Choice B is correct. Because segments OA and OB are radii of the circle centered at point O, these segments have equal lengths. Therefore, triangle AOB is an isosceles triangle, where angles OAB and OBA are congruent base angles of the triangle. It’s given that angle OAB measures $30 degrees$ . Therefore, angle OBA also measures $30 degrees$ . Let $x degrees$ represent the measure of angle AOB. Since the sum of the measures of the three angles of any triangle is $180 degrees$ , it follows that $30 degrees plus 30 degrees, plus x degrees, equals 180 degrees$ , or $60 degrees plus x degrees, equals 180 degrees$ . Subtracting $60 degrees$ from both sides of this equation yields $x degrees equals 120 degrees$ , or $the fraction 2 pi over 3$ radians. Therefore, the measure of angle AOB, and thus the measure of arc $A, B$ , is $the fraction 2 pi over 3$ radians.

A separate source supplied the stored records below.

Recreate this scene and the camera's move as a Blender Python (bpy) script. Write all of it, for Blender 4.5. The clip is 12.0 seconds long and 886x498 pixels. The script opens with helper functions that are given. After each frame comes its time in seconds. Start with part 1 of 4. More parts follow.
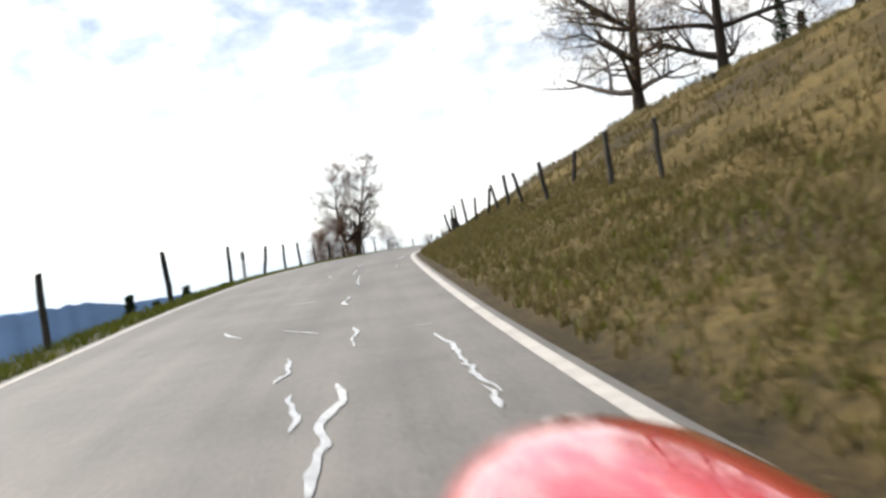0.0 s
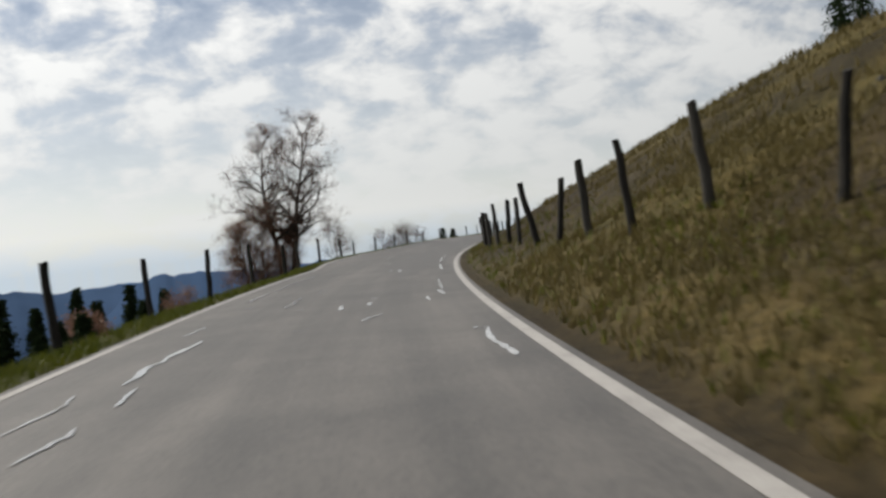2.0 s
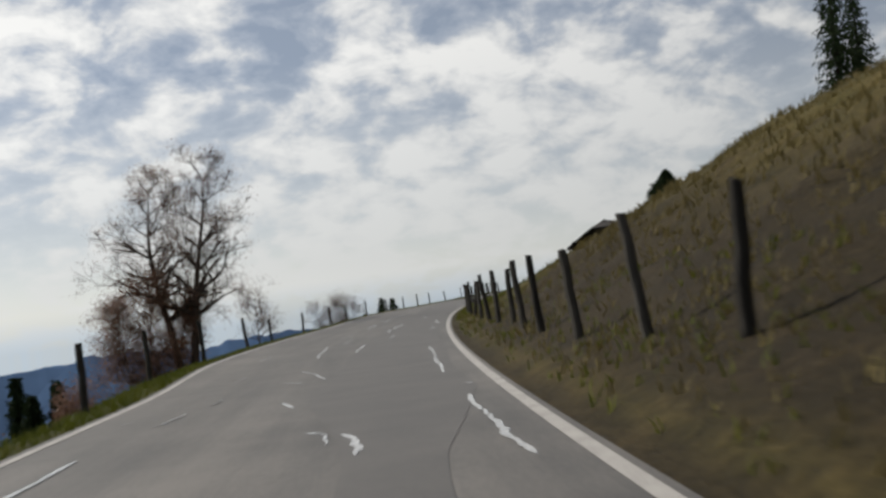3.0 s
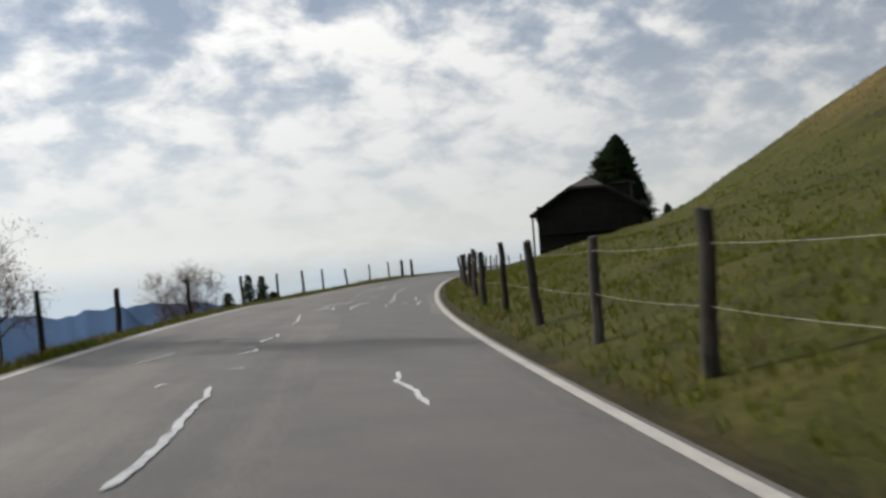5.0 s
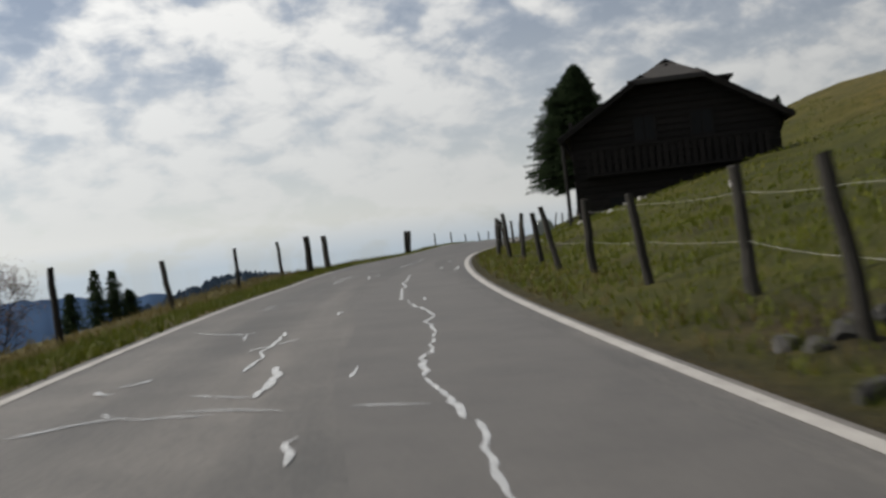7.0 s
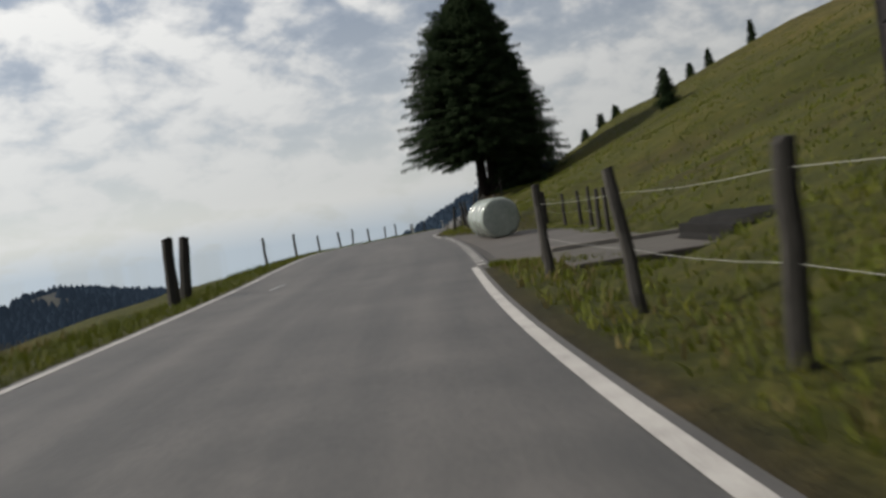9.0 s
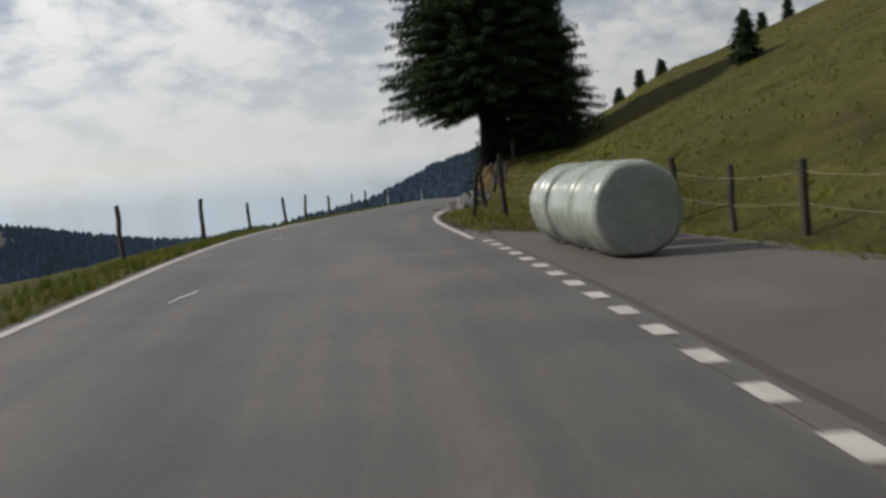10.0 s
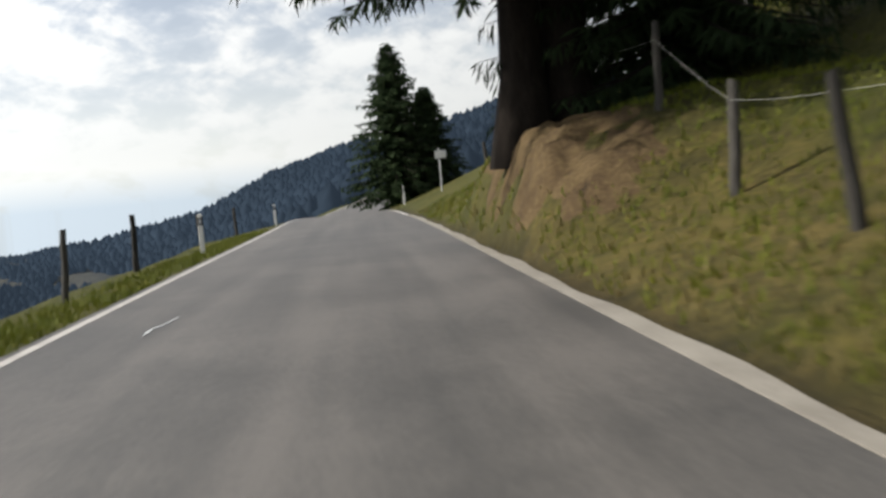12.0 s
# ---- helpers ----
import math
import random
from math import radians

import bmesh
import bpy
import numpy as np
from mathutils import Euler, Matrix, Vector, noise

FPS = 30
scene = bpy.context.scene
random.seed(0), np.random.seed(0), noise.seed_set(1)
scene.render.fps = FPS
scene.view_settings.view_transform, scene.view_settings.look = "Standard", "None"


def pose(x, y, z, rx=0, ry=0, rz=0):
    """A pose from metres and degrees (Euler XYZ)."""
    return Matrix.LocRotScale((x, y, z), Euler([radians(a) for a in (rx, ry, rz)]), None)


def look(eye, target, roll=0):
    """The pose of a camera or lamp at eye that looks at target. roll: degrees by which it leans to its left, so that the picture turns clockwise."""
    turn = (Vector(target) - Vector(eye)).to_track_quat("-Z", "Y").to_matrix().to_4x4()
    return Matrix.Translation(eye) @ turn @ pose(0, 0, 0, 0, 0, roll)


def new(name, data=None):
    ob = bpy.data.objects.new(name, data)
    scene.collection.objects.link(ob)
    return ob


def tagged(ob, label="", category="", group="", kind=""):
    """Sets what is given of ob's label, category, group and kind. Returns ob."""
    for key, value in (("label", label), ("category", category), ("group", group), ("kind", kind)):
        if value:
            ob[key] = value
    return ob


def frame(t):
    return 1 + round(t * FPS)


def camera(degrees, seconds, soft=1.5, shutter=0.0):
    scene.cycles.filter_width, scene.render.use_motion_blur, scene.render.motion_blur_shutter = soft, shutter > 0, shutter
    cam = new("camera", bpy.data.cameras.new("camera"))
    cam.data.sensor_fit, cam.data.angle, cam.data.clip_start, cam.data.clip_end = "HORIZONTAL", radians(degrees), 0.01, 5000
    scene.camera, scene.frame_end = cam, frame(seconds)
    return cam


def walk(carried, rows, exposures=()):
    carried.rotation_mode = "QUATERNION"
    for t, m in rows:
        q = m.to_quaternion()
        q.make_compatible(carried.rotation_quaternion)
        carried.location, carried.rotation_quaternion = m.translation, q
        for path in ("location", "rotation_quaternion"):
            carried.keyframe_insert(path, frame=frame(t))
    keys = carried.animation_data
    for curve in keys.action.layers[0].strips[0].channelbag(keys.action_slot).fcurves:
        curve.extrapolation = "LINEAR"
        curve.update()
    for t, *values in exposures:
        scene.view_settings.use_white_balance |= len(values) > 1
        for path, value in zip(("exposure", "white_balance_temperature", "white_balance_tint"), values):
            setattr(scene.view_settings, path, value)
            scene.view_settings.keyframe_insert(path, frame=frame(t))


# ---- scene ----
from mathutils.bvhtree import BVHTree

# ---- camera and walk ----
cam = camera(43.85, 12.0, soft=2.9, shutter=0.18)
WALK = [
    (0.0, pose(-1.32, -4.19, 0.91, 89.96, 0, -5.39) @ pose(0, 0, 0, 0, 0, -6.72)),
    (0.3, pose(-1.45, 1.43, 1.05, 89.50, 0, -5.63) @ pose(0, 0, 0, 0, 0, -6.34)),
    (0.5, pose(-1.32, 5.15, 1.16, 89.30, 0, -6.15) @ pose(0, 0, 0, 0, 0, -7.84)),
    (0.7, pose(-1.22, 8.80, 1.29, 94.39, 0, -6.85) @ pose(0, 0, 0, 0, 0, -5.70)),
    (1.0, pose(-1.21, 14.30, 1.44, 92.65, 0, -7.26) @ pose(0, 0, 0, 0, 0, -5.53)),
    (1.2, pose(-1.08, 18.16, 1.54, 91.09, 0, -6.86) @ pose(0, 0, 0, 0, 0, -5.23)),
    (1.5, pose(-0.77, 23.93, 1.69, 90.92, 0, -7.84) @ pose(0, 0, 0, 0, 0, -6.38)),
    (1.6, pose(-0.70, 25.98, 1.71, 91.28, 0, -7.70) @ pose(0, 0, 0, 0, 0, -6.17)),
    (2.0, pose(-0.15, 34.14, 1.83, 89.40, 0, -8.41) @ pose(0, 0, 0, 0, 0, -5.50)),
    (2.5, pose(0.76, 44.75, 1.96, 90.24, 0, -10.10) @ pose(0, 0, 0, 0, 0, -6.50)),
    (3.0, pose(2.06, 55.52, 2.05, 92.61, 0, -12.22) @ pose(0, 0, 0, 0, 0, -7.42)),
    (4.9, pose(9.07, 97.01, 2.30, 90.63, 0, -18.37) @ pose(0, 0, 0, 0, 0, -4.77)),
    (5.0, pose(9.46, 99.12, 2.31, 91.15, 0, -18.64) @ pose(0, 0, 0, 0, 0, -4.17)),
    (5.4, pose(11.28, 107.48, 2.38, 91.55, 0, -19.62) @ pose(0, 0, 0, 0, 0, -3.32)),
    (5.5, pose(11.83, 109.54, 2.38, 90.79, 0, -21.39) @ pose(0, 0, 0, 0, 0, -4.25)),
    (6.0, pose(14.71, 120.26, 2.51, 91.35, 0, -22.00) @ pose(0, 0, 0, 0, 0, -4.43)),
    (6.5, pose(17.55, 130.29, 2.67, 89.64, 0, -24.54) @ pose(0, 0, 0, 0, 0, -5.67)),
    (7.0, pose(20.79, 140.37, 2.62, 89.67, 0, -24.59) @ pose(0, 0, 0, 0, 0, -6.31)),
    (7.5, pose(24.52, 150.19, 2.75, 88.47, 0, -28.55) @ pose(0, 0, 0, 0, 0, -9.49)),
    (7.7, pose(26.10, 154.09, 2.81, 89.43, 0, -30.29) @ pose(0, 0, 0, 0, 0, -9.94)),
    (9.3, pose(40.92, 182.76, 3.15, 88.03, 0, -33.49) @ pose(0, 0, 0, 0, 0, -9.14)),
    (9.5, pose(43.03, 186.31, 3.22, 87.65, 0, -34.55) @ pose(0, 0, 0, 0, 0, -10.25)),
    (10.0, pose(48.10, 195.28, 3.35, 86.59, 0, -34.68) @ pose(0, 0, 0, 0, 0, -4.31)),
    (10.5, pose(53.67, 204.27, 3.39, 86.21, 0, -37.50) @ pose(0, 0, 0, 0, 0, -7.29)),
    (11.0, pose(59.39, 213.76, 3.52, 85.94, 0, -39.23) @ pose(0, 0, 0, 0, 0, -7.49)),
    (11.5, pose(65.35, 222.81, 3.49, 86.07, 0, -42.06) @ pose(0, 0, 0, 0, 0, -5.89)),
    (12.0, pose(71.50, 231.61, 3.46, 86.30, 0, -43.08) @ pose(0, 0, 0, 0, 0, -5.06)),
]
walk(cam, WALK, exposures=((0.0, 0.95), (0.6, 0.80), (1.0, 0.58), (1.3, 0.28), (1.6, 0.14), (2.2, 0.04), (3.2, -0.06), (4.8, 0.20), (6.2, 0.20), (6.8, 0.06), (7.7, 0.06), (9.3, 0.08), (10.5, 0.20), (11.0, 0.34), (11.5, 0.50), (12.0, 0.74)))

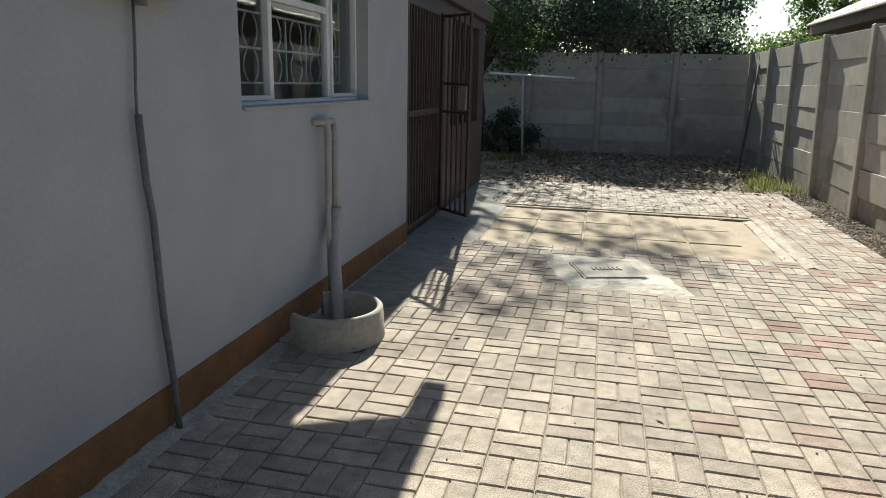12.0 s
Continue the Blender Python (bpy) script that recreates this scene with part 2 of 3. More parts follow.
def drift(x0, y0, x1, y1, step, height):
    """A crust of cement or soil whose height(x, y) sinks under what it lies on, so that its border is ragged."""
    nx, ny = max(2, round((x1 - x0) / step)), max(2, round((y1 - y0) / step))
    vs, fs = [], []
    for i in range(nx + 1):
        for j in range(ny + 1):
            x, y = x0 + (x1 - x0) * i / nx, y0 + (y1 - y0) * j / ny
            bump = 0.6 * noise.noise(Vector((x * 6, y * 6, 2))) + 0.4 * noise.noise(Vector((x * 22, y * 22, 5))) + 0.25 * noise.noise(Vector((x * 60, y * 60, 8)))
            vs.append((x, y, height(x, y, bump)))
    for i in range(nx):
        for j in range(ny):
            a = i * (ny + 1) + j
            fs.append((a, a + ny + 1, a + ny + 2, a + 1))
    me = bpy.data.meshes.new("crust")
    me.from_pydata(vs, [], fs)
    bm = bmesh.new()
    bm.from_mesh(me)
    bpy.data.meshes.remove(me)
    return bm


def clamp(q):
    return max(0.0, min(1.0, q))


def wall_x(x0, x1, y0, y1, z0, z1, holes):
    """A wall of thickness x0 to x1 along y, with openings (y0, y1, z0, z1) that go through it."""
    bm = bmesh.new()
    ys = sorted({y0, y1, *(h[0] for h in holes), *(h[1] for h in holes)})
    zs = sorted({z0, z1, *(h[2] for h in holes), *(h[3] for h in holes)})

    def solid(i, j):
        if not (0 <= i < len(ys) - 1 and 0 <= j < len(zs) - 1):
            return False
        y, z = (ys[i] + ys[i + 1]) / 2, (zs[j] + zs[j + 1]) / 2
        return not any(a < y < b and c < z < d for a, b, c, d in holes)

    def quad(*p):
        bm.faces.new([bm.verts.new(v) for v in p])

    for i in range(len(ys) - 1):
        for j in range(len(zs) - 1):
            if not solid(i, j):
                continue
            a, b, c, d = ys[i], ys[i + 1], zs[j], zs[j + 1]
            quad((x1, a, c), (x1, b, c), (x1, b, d), (x1, a, d))
            quad((x0, b, c), (x0, a, c), (x0, a, d), (x0, b, d))
            if not solid(i - 1, j):
                quad((x0, a, c), (x1, a, c), (x1, a, d), (x0, a, d))
            if not solid(i + 1, j):
                quad((x1, b, c), (x0, b, c), (x0, b, d), (x1, b, d))
            if not solid(i, j - 1):
                quad((x0, a, c), (x0, b, c), (x1, b, c), (x1, a, c))
            if not solid(i, j + 1):
                quad((x0, a, d), (x1, a, d), (x1, b, d), (x0, b, d))
    bmesh.ops.remove_doubles(bm, verts=bm.verts, dist=1e-5)
    return bm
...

Since $the line segment O C$ is a radius of the given circle and its length is 18, the length of the radius of the circle is 18. Therefore, the length of arc $A, B$ can be calculated as $the fraction 2 pi over 3, end fraction, times 18$ , or $12 pi$ .

Choices A, C, and D are incorrect and may result from conceptual or computational errors.